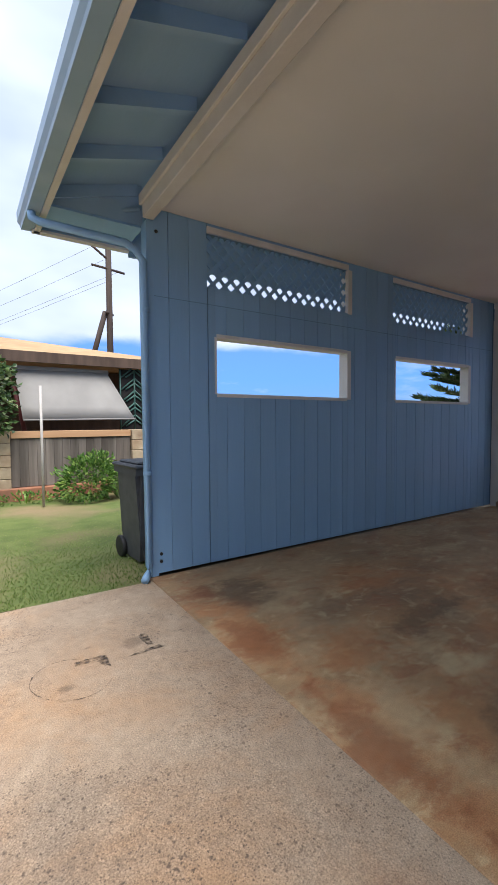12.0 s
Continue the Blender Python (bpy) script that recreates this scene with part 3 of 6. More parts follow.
def sheet(name, rows, material, label, category, parent=None, kind="structure", skirt=0.06):
    """A paved sheet from rows of (y, x0, x1), following the fall of the ground, with a turned-down edge."""
    bm = bmesh.new()
    grid = []
    for y, x0, x1 in rows:
        n = 16
        grid.append([bm.verts.new((x0 + (x1 - x0) * i / n, y, ground_z(y))) for i in range(n + 1)])
    for a, b in zip(grid, grid[1:]):
        for i in range(len(a) - 1):
            bm.faces.new((a[i], a[i + 1], b[i + 1], b[i]))
    r = bmesh.ops.extrude_edge_only(bm, edges=[e for e in bm.edges if e.is_boundary])
    bmesh.ops.translate(bm, vec=(0, 0, -skirt), verts=[v for v in r["geom"] if isinstance(v, bmesh.types.BMVert)])
    bmesh.ops.recalc_face_normals(bm, faces=bm.faces)
    return tagged(part(name, bm, material, parent), label, category, kind=kind)


def land(x, y):
    """The natural ground: level round the house, falling to the shore on the sea side."""
    z = ground_z(y) - 0.05
    if x > 15:
        z -= 0.028 * (min(x, 60) - 15) + 0.08 * max(0.0, min(x, 110) - 60)
    if x > 8:
        z -= 0.10 * min(1, (x - 8) / 3)
    return z


xs = [-3000, -600, -150, -60, -30, -20, -14, -10, -8, -6.5, -5.2, -4, -3, -2, -1, 0, 1, 2, 4, 6, 8, 9, 10, 12, 14, 16, 18, 21, 25, 30, 36, 44, 52, 60, 70, 80, 95, 110, 200]
ys = [-3000, -600, -200, -90, -50, -30, -20, -12, -8, -5, -3, -1, 1, 3, 5, 7, 8, 9, 11, 13, 15, 18, 22, 30, 45, 70, 120, 250, 700, 3000]
verts = [(x, y, land(x, y) + (0.12 * noise.noise((x * 0.2, y * 0.2, 0)) if x > 15 else 0)) for x in xs for y in ys]
ny = len(ys)
ground = raw("ground", verts, [(i * ny + j, (i + 1) * ny + j, (i + 1) * ny + j + 1, i * ny + j + 1) for i in range(len(xs) - 1) for j in range(ny - 1)], M_sand, smooth=True)
tagged(ground, "sandy brown coastal ground falling to the shore", "ground", kind="structure")

sea = raw("water", [(55, -3500, -3.9), (4600, -3500, -3.9), (4600, 3500, -3.9), (55, 3500, -3.9)], [(0, 1, 2, 3)], M_sea)
tagged(sea, "blue-green choppy ocean out to the horizon", "sea", kind="structure")

def slab_line(y):
    """The long joint between driveway and walk, a little askew to the house."""
    return lerp(y, [(0.5, -0.54), (2.2, -0.505), (3.0, -0.475), (3.8, -0.445), (5.0, -0.42), (6.3, -0.432), (7.85, -0.44)])


def joint_left(y):
    """Left cut of the tapering joint before the carport; the two cuts run together halfway along."""
    return lerp(y, [(7.8, 0.243), (9.0, 0.262), (12.8, 0.280)])


def joint_right(y):
    return lerp(y, [(7.8, 0.286), (9.0, 0.286), (12.8, 0.300)])


drive_rows = [(y / 4, lerp(y / 4, LEFT_EDGE), slab_line(y / 4) - 0.010) for y in range(-24, 8)]
drive_rows += [(y / 16, lerp(y / 16, LEFT_EDGE), slab_line(y / 16) - 0.010 + 0.006 * noise.noise((y * 0.9, 0, 5))) for y in range(32, 125)] + [(7.84, lerp(7.8, LEFT_EDGE), -0.446), (7.85, lerp(7.8, LEFT_EDGE), joint_left(7.85))]
drive_rows += [(y / 4, lerp(y / 4, LEFT_EDGE), joint_left(y / 4)) for y in range(32, 52)]
drive_rows = [r for r in drive_rows if r[0] <= 12.78] + [(y, lerp(y, LEFT_EDGE), lerp(y, GRASS_EDGE)) for y in (12.80, 12.84, 13.0, 13.1, 13.29, 13.6, 13.97, 14.5, 15.13, 16.0, 16.8, 17.55)]
drive = sheet("driveway", drive_rows, M_drive, "stained tan concrete driveway with cracks", "driveway")


def crack(pts, w, parent, jit=0.02, name="crack", material=None):
    """A narrow wandering gap filled with soil, a little proud of the paving so that it reads as a line."""
    bm = bmesh.new()
    rnd = random.Random(round(sum(p[0] * 7 + p[1] * 13 for p in pts) * 100))
    line = []
    for (ax, ay), (bx, by) in zip(pts, pts[1:]):
        n = max(2, int(math.hypot(bx - ax, by - ay) / 0.028))
        line += [(ax + (bx - ax) * i / n, ay + (by - ay) * i / n) for i in range(n)]
    line.append(pts[-1])
    prev, drift = None, 0.0
    for i, (x, y) in enumerate(line):
        x2, y2 = line[min(i + 1, len(line) - 1)]
        x1, y1 = line[max(i - 1, 0)]
        d = math.hypot(x2 - x1, y2 - y1) or 1
        nx, ny_ = -(y2 - y1) / d, (x2 - x1) / d
        drift = max(-jit, min(jit, drift + rnd.uniform(-0.55, 0.55) * jit))
        o, h = drift, w * rnd.uniform(0.15, 1.0) / 2
        a = bm.verts.new((x + nx * (o + h), y + ny_ * (o + h), ground_z(y) + 0.004))
        b = bm.verts.new((x + nx * (o - h), y + ny_ * (o - h), ground_z(y) + 0.004))
        if prev:
            bm.faces.new((prev[0], prev[1], b, a))
        prev = (a, b)
    bmesh.ops.recalc_face_normals(bm, faces=bm.faces)
    return part(name, bm, material or M_crack, parent)


crack([(-0.42, 6.285), (-0.52, 6.30), (-0.63, 6.325), (-0.72, 6.36), (-0.79, 6.365), (-0.87, 6.32), (-0.99, 6.245), (-1.14, 6.15), (-1.30, 6.09), (-1.47, 6.0), (-1.67, 5.92), (-1.73, 5.86), (-1.85, 5.82), (-2.05, 5.74), (-2.25, 5.66), (-2.5, 5.45), (-2.7, 5.36), (-3.1, 5.31), (-3.6, 5.33), (-4.17, 5.32)], 0.0055, drive, 0.009)
crack([(-2.7, 5.36), (-2.5, 5.45), (-2.25, 5.66)], 0.016, drive, 0.012, material=M_hair)
crack([(-2.53, 4.54), (-2.13, 4.38), (-1.98, 4.33), (-1.89, 4.26), (-1.78, 4.22), (-1.62, 4.175), (-1.52, 4.22), (-1.40, 4.23), (-1.23, 4.20), (-1.12, 4.17), (-0.95, 4.18), (-0.78, 4.17), (-0.64, 4.175), (-0.49, 4.25)], 0.003, drive, 0.010)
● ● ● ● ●
» Stated goal: All the lines above are to be reproduced exactly, except the pictures.

» Result for this exercise:
12.0 s
Continue the Blender Python (bpy) script that recreates this scene with part 3 of 6. More parts follow.
def sheet(name, rows, material, label, category, parent=None, kind="structure", skirt=0.06):
    """A paved sheet from rows of (y, x0, x1), following the fall of the ground, with a turned-down edge."""
    bm = bmesh.new()
    grid = []
    for y, x0, x1 in rows:
        n = 16
        grid.append([bm.verts.new((x0 + (x1 - x0) * i / n, y, ground_z(y))) for i in range(n + 1)])
    for a, b in zip(grid, grid[1:]):
        for i in range(len(a) - 1):
            bm.faces.new((a[i], a[i + 1], b[i + 1], b[i]))
    r = bmesh.ops.extrude_edge_only(bm, edges=[e for e in bm.edges if e.is_boundary])
    bmesh.ops.translate(bm, vec=(0, 0, -skirt), verts=[v for v in r["geom"] if isinstance(v, bmesh.types.BMVert)])
    bmesh.ops.recalc_face_normals(bm, faces=bm.faces)
    return tagged(part(name, bm, material, parent), label, category, kind=kind)


def land(x, y):
    """The natural ground: level round the house, falling to the shore on the sea side."""
    z = ground_z(y) - 0.05
    if x > 15:
        z -= 0.028 * (min(x, 60) - 15) + 0.08 * max(0.0, min(x, 110) - 60)
    if x > 8:
        z -= 0.10 * min(1, (x - 8) / 3)
    return z


xs = [-3000, -600, -150, -60, -30, -20, -14, -10, -8, -6.5, -5.2, -4, -3, -2, -1, 0, 1, 2, 4, 6, 8, 9, 10, 12, 14, 16, 18, 21, 25, 30, 36, 44, 52, 60, 70, 80, 95, 110, 200]
ys = [-3000, -600, -200, -90, -50, -30, -20, -12, -8, -5, -3, -1, 1, 3, 5, 7, 8, 9, 11, 13, 15, 18, 22, 30, 45, 70, 120, 250, 700, 3000]
verts = [(x, y, land(x, y) + (0.12 * noise.noise((x * 0.2, y * 0.2, 0)) if x > 15 else 0)) for x in xs for y in ys]
ny = len(ys)
ground = raw("ground", verts, [(i * ny + j, (i + 1) * ny + j, (i + 1) * ny + j + 1, i * ny + j + 1) for i in range(len(xs) - 1) for j in range(ny - 1)], M_sand, smooth=True)
tagged(ground, "sandy brown coastal ground falling to the shore", "ground", kind="structure")

sea = raw("water", [(55, -3500, -3.9), (4600, -3500, -3.9), (4600, 3500, -3.9), (55, 3500, -3.9)], [(0, 1, 2, 3)], M_sea)
tagged(sea, "blue-green choppy ocean out to the horizon", "sea", kind="structure")

def slab_line(y):
    """The long joint between driveway and walk, a little askew to the house."""
    return lerp(y, [(0.5, -0.54), (2.2, -0.505), (3.0, -0.475), (3.8, -0.445), (5.0, -0.42), (6.3, -0.432), (7.85, -0.44)])


def joint_left(y):
    """Left cut of the tapering joint before the carport; the two cuts run together halfway along."""
    return lerp(y, [(7.8, 0.243), (9.0, 0.262), (12.8, 0.280)])


def joint_right(y):
    return lerp(y, [(7.8, 0.286), (9.0, 0.286), (12.8, 0.300)])


drive_rows = [(y / 4, lerp(y / 4, LEFT_EDGE), slab_line(y / 4) - 0.010) for y in range(-24, 8)]
drive_rows += [(y / 16, lerp(y / 16, LEFT_EDGE), slab_line(y / 16) - 0.010 + 0.006 * noise.noise((y * 0.9, 0, 5))) for y in range(32, 125)] + [(7.84, lerp(7.8, LEFT_EDGE), -0.446), (7.85, lerp(7.8, LEFT_EDGE), joint_left(7.85))]
drive_rows += [(y / 4, lerp(y / 4, LEFT_EDGE), joint_left(y / 4)) for y in range(32, 52)]
drive_rows = [r for r in drive_rows if r[0] <= 12.78] + [(y, lerp(y, LEFT_EDGE), lerp(y, GRASS_EDGE)) for y in (12.80, 12.84, 13.0, 13.1, 13.29, 13.6, 13.97, 14.5, 15.13, 16.0, 16.8, 17.55)]
drive = sheet("driveway", drive_rows, M_drive, "stained tan concrete driveway with cracks", "driveway")


def crack(pts, w, parent, jit=0.02, name="crack", material=None):
    """A narrow wandering gap filled with soil, a little proud of the paving so that it reads as a line."""
    bm = bmesh.new()
    rnd = random.Random(round(sum(p[0] * 7 + p[1] * 13 for p in pts) * 100))
    line = []
    for (ax, ay), (bx, by) in zip(pts, pts[1:]):
        n = max(2, int(math.hypot(bx - ax, by - ay) / 0.028))
        line += [(ax + (bx - ax) * i / n, ay + (by - ay) * i / n) for i in range(n)]
    line.append(pts[-1])
    prev, drift = None, 0.0
    for i, (x, y) in enumerate(line):
        x2, y2 = line[min(i + 1, len(line) - 1)]
        x1, y1 = line[max(i - 1, 0)]
        d = math.hypot(x2 - x1, y2 - y1) or 1
        nx, ny_ = -(y2 - y1) / d, (x2 - x1) / d
        drift = max(-jit, min(jit, drift + rnd.uniform(-0.55, 0.55) * jit))
        o, h = drift, w * rnd.uniform(0.15, 1.0) / 2
        a = bm.verts.new((x + nx * (o + h), y + ny_ * (o + h), ground_z(y) + 0.004))
        b = bm.verts.new((x + nx * (o - h), y + ny_ * (o - h), ground_z(y) + 0.004))
        if prev:
            bm.faces.new((prev[0], prev[1], b, a))
        prev = (a, b)
    bmesh.ops.recalc_face_normals(bm, faces=bm.faces)
    return part(name, bm, material or M_crack, parent)


crack([(-0.42, 6.285), (-0.52, 6.30), (-0.63, 6.325), (-0.72, 6.36), (-0.79, 6.365), (-0.87, 6.32), (-0.99, 6.245), (-1.14, 6.15), (-1.30, 6.09), (-1.47, 6.0), (-1.67, 5.92), (-1.73, 5.86), (-1.85, 5.82), (-2.05, 5.74), (-2.25, 5.66), (-2.5, 5.45), (-2.7, 5.36), (-3.1, 5.31), (-3.6, 5.33), (-4.17, 5.32)], 0.0055, drive, 0.009)
crack([(-2.7, 5.36), (-2.5, 5.45), (-2.25, 5.66)], 0.016, drive, 0.012, material=M_hair)
crack([(-2.53, 4.54), (-2.13, 4.38), (-1.98, 4.33), (-1.89, 4.26), (-1.78, 4.22), (-1.62, 4.175), (-1.52, 4.22), (-1.40, 4.23), (-1.23, 4.20), (-1.12, 4.17), (-0.95, 4.18), (-0.78, 4.17), (-0.64, 4.175), (-0.49, 4.25)], 0.003, drive, 0.010)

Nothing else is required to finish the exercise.